─── Records for this task

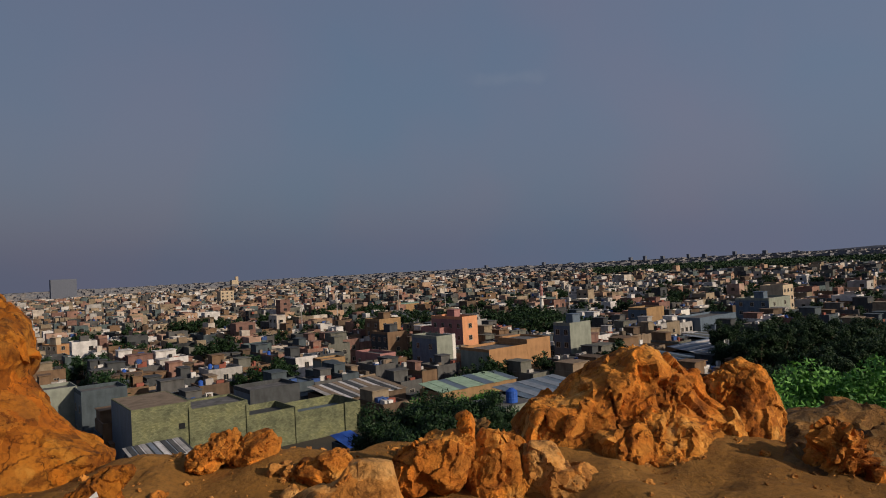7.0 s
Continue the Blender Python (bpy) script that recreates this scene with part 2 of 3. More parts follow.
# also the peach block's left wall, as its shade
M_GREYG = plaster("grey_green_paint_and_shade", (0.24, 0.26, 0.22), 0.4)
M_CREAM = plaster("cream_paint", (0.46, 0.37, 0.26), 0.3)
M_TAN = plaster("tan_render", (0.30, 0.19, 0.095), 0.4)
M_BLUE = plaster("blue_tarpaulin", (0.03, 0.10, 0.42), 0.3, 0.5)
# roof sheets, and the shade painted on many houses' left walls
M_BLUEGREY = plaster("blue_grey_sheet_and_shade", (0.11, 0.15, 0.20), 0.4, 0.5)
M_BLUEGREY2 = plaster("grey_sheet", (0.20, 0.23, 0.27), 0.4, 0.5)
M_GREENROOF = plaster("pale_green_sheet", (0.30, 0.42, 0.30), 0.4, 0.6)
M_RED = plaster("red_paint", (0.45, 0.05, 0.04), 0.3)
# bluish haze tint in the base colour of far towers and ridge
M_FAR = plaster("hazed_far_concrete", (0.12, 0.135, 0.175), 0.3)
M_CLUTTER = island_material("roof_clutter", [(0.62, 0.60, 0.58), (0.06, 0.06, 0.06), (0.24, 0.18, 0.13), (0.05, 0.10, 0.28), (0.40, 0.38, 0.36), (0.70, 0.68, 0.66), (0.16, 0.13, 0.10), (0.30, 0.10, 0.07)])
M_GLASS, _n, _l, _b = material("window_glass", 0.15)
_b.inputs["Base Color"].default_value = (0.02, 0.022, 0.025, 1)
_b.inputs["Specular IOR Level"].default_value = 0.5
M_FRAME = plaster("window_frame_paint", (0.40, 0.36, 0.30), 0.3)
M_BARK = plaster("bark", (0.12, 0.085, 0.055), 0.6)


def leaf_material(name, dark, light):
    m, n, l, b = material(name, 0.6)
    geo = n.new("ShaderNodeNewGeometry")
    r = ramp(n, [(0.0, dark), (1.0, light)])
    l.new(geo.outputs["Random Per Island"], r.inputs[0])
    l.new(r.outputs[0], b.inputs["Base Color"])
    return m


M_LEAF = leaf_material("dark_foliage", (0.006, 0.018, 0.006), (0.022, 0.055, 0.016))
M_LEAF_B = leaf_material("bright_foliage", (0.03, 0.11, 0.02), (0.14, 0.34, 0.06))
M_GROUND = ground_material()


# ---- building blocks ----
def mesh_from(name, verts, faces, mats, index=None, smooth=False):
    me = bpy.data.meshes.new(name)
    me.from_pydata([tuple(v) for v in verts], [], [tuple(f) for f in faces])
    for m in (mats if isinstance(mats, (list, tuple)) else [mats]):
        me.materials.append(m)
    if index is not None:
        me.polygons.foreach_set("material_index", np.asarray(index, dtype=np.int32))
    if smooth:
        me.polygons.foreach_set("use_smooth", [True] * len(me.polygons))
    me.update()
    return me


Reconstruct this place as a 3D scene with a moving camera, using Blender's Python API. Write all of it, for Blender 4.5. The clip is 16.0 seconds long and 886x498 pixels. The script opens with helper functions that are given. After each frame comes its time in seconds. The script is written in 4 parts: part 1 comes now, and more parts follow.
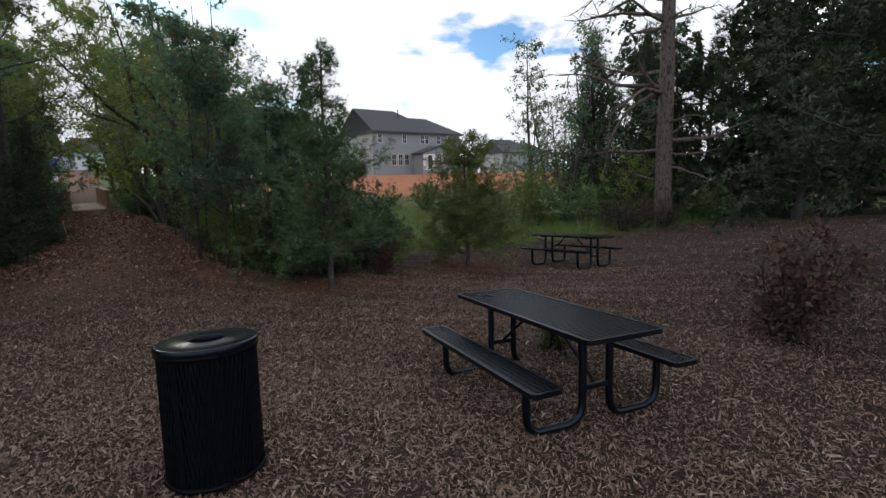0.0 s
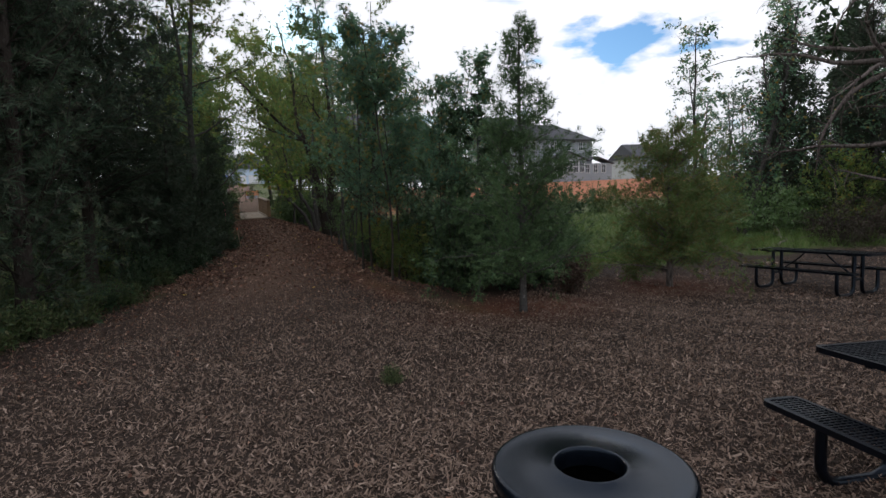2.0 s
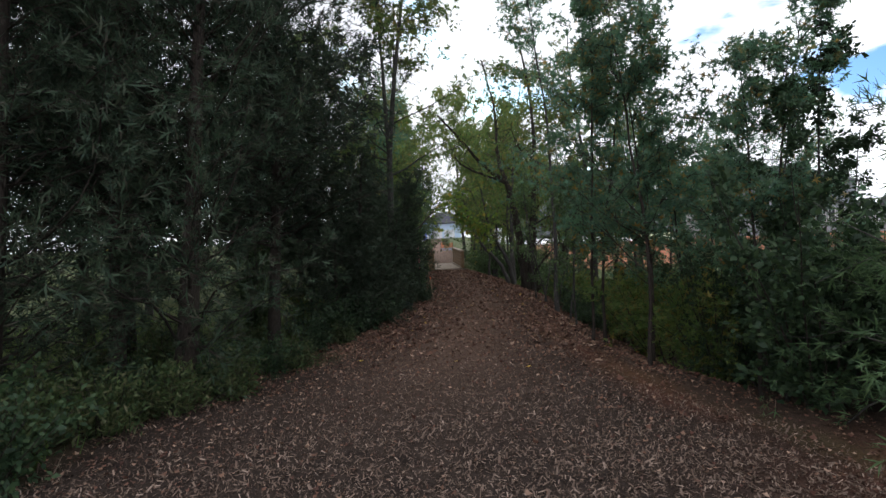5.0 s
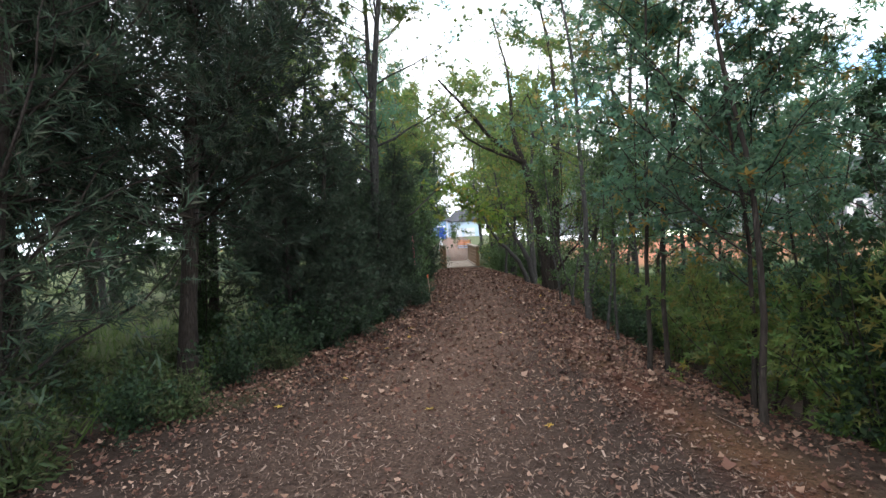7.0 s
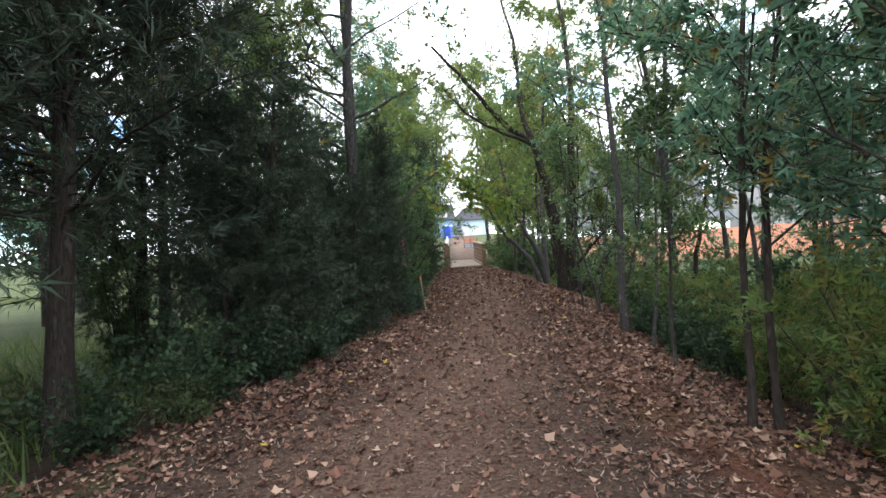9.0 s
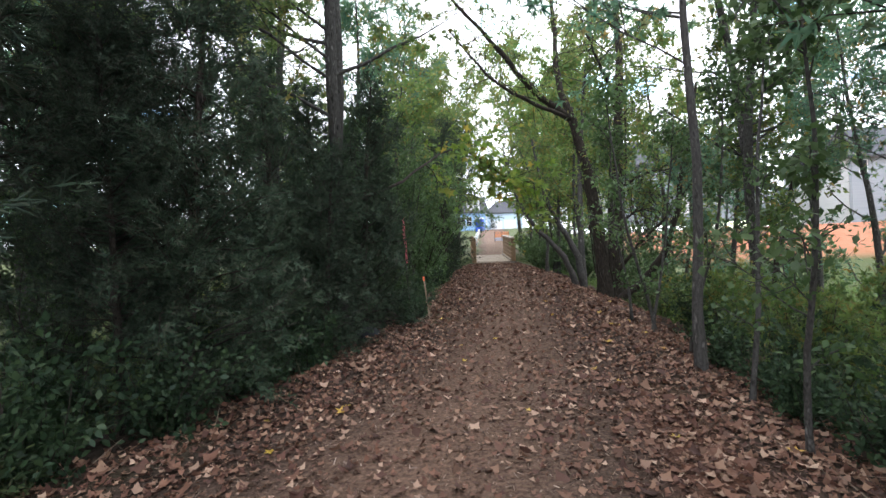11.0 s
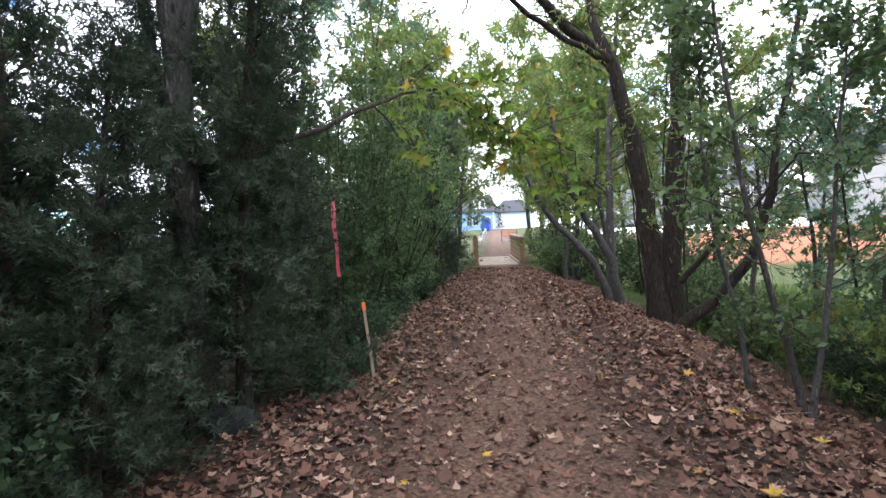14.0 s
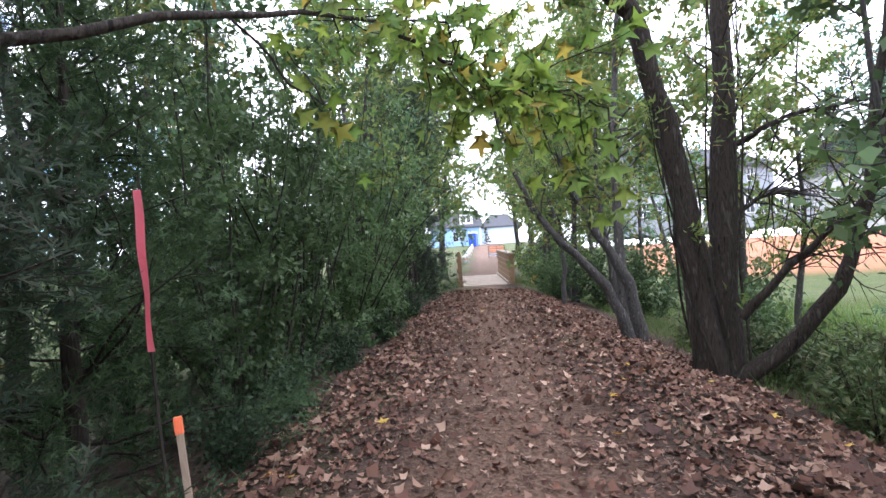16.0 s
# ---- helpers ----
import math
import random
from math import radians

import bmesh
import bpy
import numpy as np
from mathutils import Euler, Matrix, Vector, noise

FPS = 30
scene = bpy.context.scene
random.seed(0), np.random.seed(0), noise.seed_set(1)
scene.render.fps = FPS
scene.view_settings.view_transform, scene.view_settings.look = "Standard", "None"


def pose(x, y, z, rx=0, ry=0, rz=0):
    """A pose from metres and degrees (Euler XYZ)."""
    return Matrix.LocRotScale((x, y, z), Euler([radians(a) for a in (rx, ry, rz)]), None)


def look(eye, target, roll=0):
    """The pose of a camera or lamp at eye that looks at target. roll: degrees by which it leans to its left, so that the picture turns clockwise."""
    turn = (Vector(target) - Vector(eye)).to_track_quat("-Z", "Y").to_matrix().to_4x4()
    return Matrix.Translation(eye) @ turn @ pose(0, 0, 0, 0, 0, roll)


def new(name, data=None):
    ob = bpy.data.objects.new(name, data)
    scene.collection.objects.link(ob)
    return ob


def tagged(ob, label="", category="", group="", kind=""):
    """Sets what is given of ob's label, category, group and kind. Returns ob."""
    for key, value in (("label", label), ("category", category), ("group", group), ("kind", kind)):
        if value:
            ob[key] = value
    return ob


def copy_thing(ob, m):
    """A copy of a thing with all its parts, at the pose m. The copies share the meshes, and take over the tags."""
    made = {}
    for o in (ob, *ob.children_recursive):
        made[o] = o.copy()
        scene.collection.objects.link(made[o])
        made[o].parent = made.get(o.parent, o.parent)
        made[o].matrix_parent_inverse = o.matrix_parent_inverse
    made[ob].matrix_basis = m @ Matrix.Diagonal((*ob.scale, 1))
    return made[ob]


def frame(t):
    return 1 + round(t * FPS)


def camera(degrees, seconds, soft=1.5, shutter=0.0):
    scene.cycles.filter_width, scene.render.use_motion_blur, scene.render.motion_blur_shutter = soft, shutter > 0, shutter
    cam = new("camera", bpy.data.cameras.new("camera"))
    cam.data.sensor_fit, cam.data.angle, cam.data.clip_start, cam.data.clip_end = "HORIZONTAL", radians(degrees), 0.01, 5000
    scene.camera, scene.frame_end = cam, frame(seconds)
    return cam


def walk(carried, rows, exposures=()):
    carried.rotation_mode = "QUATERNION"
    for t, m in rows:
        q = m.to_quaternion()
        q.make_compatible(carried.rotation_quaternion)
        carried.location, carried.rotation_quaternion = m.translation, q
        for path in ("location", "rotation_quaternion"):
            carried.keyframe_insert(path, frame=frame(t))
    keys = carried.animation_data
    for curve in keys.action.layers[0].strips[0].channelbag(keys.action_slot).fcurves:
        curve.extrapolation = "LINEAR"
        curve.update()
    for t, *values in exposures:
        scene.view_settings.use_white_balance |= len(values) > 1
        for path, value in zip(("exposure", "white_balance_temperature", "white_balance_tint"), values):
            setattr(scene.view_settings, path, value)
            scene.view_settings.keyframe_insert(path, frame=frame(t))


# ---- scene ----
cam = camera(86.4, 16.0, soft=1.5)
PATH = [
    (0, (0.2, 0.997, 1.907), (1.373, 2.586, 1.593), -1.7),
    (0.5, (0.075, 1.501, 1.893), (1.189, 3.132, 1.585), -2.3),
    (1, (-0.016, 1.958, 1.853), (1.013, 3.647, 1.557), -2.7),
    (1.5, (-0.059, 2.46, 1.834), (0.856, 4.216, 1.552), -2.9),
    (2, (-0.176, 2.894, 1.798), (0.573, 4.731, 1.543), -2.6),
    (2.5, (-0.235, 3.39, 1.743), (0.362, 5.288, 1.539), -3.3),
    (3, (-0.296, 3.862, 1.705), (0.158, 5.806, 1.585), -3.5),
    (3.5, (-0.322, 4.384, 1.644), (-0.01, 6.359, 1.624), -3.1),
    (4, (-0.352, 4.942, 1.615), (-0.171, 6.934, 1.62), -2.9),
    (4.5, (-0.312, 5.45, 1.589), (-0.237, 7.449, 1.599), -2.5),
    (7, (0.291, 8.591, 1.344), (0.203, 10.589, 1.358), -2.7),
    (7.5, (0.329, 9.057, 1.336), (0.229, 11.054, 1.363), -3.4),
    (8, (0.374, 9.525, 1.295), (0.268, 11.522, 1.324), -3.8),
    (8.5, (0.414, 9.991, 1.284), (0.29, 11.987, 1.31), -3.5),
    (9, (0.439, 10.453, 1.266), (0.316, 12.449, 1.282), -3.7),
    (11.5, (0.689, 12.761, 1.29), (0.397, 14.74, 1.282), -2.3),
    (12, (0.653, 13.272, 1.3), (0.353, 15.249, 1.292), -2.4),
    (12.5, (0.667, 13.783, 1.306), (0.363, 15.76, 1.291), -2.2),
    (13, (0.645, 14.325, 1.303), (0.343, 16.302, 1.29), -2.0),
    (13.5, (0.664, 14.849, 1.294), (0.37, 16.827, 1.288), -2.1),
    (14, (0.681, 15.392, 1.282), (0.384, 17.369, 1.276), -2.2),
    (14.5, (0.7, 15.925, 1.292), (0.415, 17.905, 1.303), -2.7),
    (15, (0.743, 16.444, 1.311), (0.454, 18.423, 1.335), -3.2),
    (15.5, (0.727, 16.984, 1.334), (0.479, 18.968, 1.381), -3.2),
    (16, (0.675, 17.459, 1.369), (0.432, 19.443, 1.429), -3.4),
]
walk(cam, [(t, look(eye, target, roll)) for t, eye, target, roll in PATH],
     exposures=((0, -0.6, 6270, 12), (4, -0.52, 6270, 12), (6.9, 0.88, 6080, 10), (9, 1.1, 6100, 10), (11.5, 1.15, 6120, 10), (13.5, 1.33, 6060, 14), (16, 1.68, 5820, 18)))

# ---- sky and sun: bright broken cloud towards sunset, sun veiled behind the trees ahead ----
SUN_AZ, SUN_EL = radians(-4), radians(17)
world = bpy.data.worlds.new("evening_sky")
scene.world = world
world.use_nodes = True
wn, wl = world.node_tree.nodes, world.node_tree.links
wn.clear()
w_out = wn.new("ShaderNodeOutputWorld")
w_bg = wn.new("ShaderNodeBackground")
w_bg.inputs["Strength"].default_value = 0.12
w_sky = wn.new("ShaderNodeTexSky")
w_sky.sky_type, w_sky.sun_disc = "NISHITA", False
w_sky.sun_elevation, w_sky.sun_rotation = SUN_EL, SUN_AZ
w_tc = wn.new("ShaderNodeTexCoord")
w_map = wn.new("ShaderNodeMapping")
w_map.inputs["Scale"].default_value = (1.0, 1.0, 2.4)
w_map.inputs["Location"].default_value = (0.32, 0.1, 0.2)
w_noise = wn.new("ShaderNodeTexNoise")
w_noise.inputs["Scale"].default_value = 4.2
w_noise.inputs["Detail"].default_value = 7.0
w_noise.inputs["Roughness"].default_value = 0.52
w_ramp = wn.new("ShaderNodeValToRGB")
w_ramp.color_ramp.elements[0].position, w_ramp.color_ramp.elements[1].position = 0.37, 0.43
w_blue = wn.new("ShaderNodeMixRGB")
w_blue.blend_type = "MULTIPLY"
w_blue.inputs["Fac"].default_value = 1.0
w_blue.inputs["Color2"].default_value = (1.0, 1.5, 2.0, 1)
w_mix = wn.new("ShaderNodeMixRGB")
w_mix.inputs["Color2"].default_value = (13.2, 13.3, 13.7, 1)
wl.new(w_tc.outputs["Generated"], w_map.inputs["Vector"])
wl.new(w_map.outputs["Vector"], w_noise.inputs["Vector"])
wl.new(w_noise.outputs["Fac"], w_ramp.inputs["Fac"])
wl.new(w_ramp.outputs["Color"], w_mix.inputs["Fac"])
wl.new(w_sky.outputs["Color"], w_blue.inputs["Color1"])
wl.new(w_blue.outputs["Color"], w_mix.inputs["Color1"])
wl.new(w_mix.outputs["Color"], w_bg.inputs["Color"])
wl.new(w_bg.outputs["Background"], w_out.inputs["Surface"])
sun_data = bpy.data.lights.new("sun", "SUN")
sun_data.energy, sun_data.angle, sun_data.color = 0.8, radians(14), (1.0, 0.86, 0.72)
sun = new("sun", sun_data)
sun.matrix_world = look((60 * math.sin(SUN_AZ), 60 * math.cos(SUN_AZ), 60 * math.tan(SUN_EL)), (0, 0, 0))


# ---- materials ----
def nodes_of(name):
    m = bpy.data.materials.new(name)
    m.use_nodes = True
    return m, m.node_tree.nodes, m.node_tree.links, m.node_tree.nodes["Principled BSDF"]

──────

Exercise
Between the line containing "for path, value" and the line containing "scene.view_settings.keyframe_insert(path, frame=frame(t))" lies the part to return. Return it exactly, counting both of those lines.

Answer to this problem
        for path, value in zip(("exposure", "white_balance_temperature", "white_balance_tint"), values):
            setattr(scene.view_settings, path, value)
            scene.view_settings.keyframe_insert(path, frame=frame(t))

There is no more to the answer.